Les basothos disaient : “Je n’ai jamais su comment préparer ce plat. Ma grand-mère avait l’habitude de le préparer, elle est décédée avant qu’elle puisse m’apprendre la recette”.
Aider les agriculteurs des hauts plateaux
Complètement entouré par l’Afrique du Sud, le Lesotho est fortement dépendant de son riche voisin pour ses ressources, y compris les envois de fonds. En essayant de cuisiner des recettes traditionnelles, Ska a réalisé l’ampleur du défi que représente l’obtention d’ingrédients cultivés localement. Les petits exploitants agricoles ont du mal à acheminer leurs produits vers les villes, qui se rabattent sur les produits importés.
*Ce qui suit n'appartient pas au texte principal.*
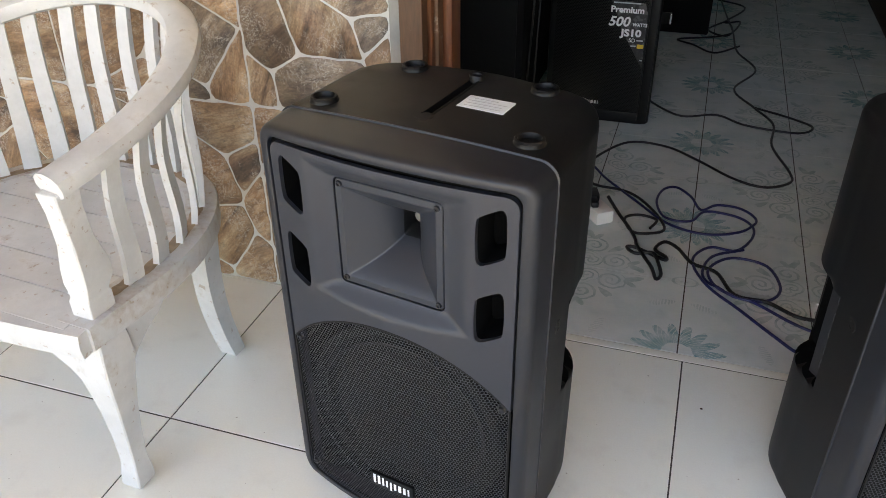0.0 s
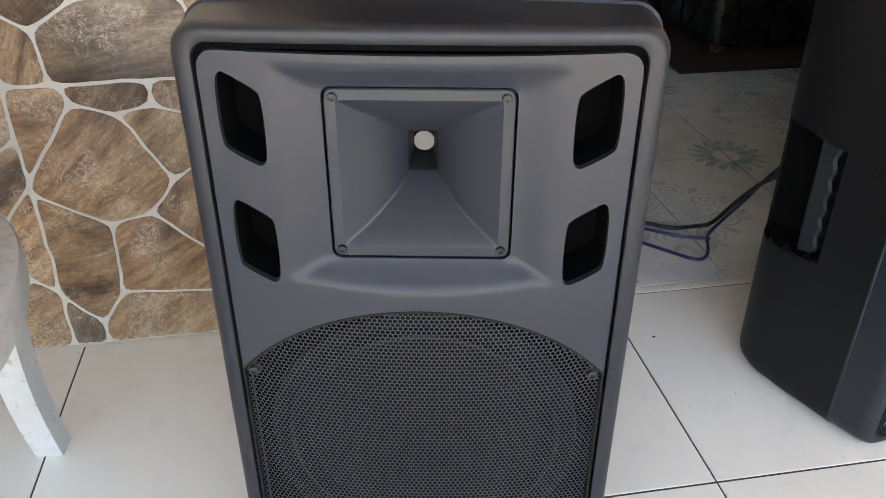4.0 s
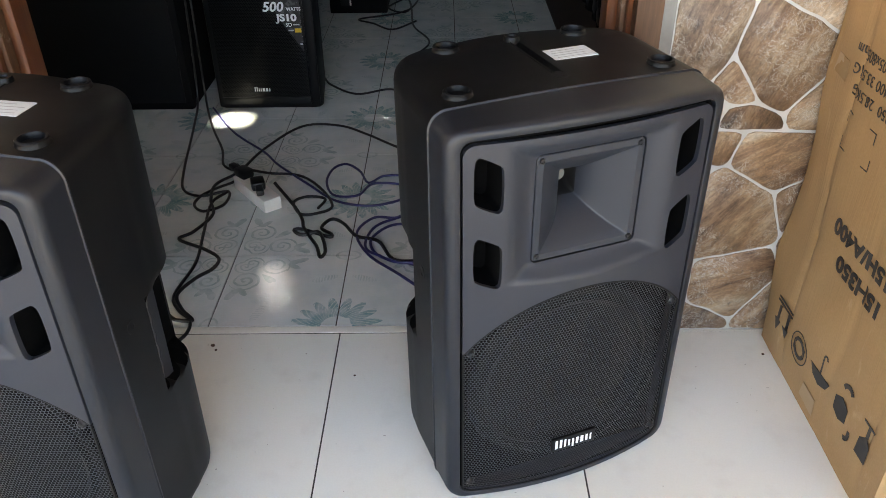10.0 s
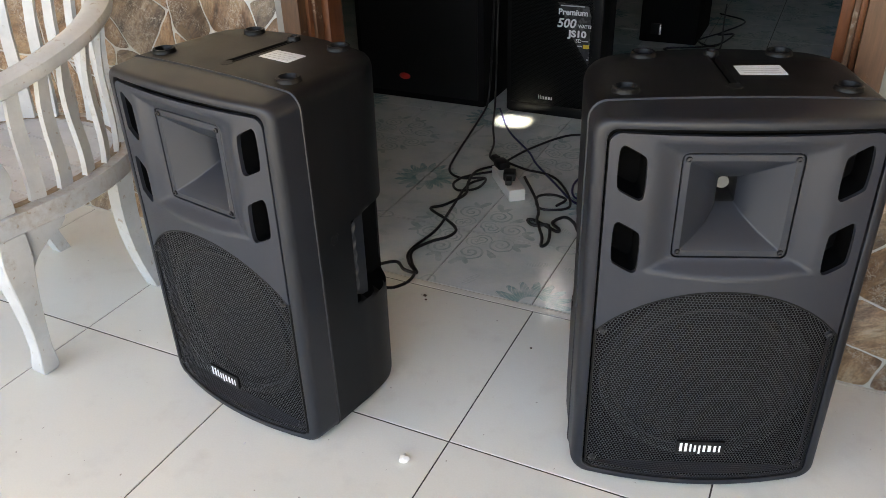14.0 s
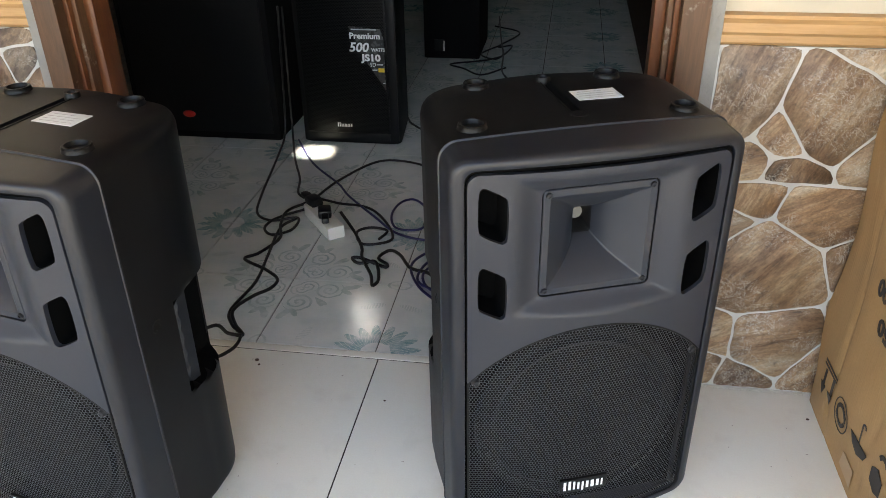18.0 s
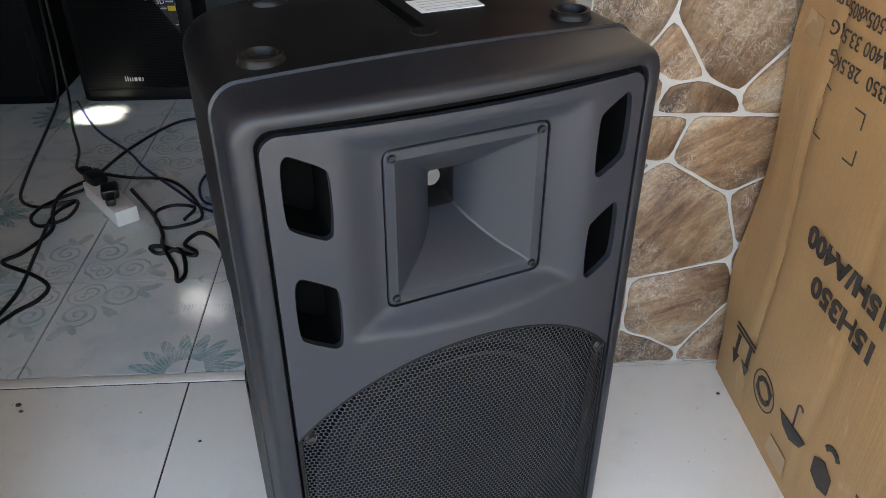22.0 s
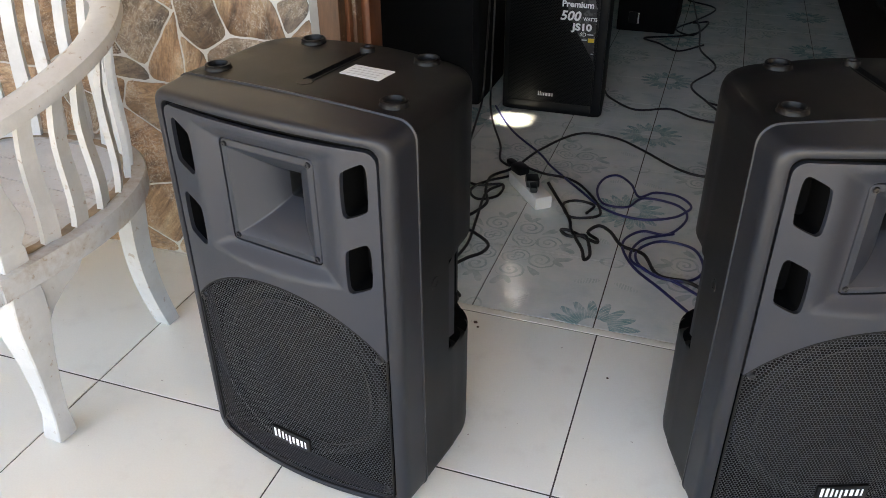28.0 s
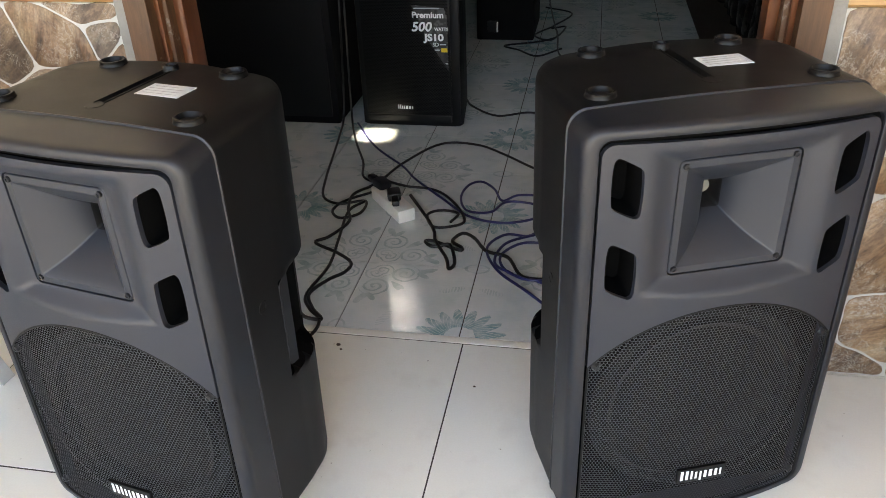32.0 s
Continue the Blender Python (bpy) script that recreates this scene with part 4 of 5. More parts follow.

“La pandémie de Covid-19 nous a montré les dangers de dépendre des importations, puisque les frontières ont été fermées”, souligne-t-elle. “Nous travaillons maintenant très, très dur pour récupérer la souveraineté alimentaire, pour nous assurer que nous nous nourrissons nous-mêmes”, a-t-elle déclaré. Une fois que Ska a fini d’écrire son livre, elle a commencé à sensibiliser les agriculteurs sur l’importance de la production et de la distribution d’ingrédients locaux.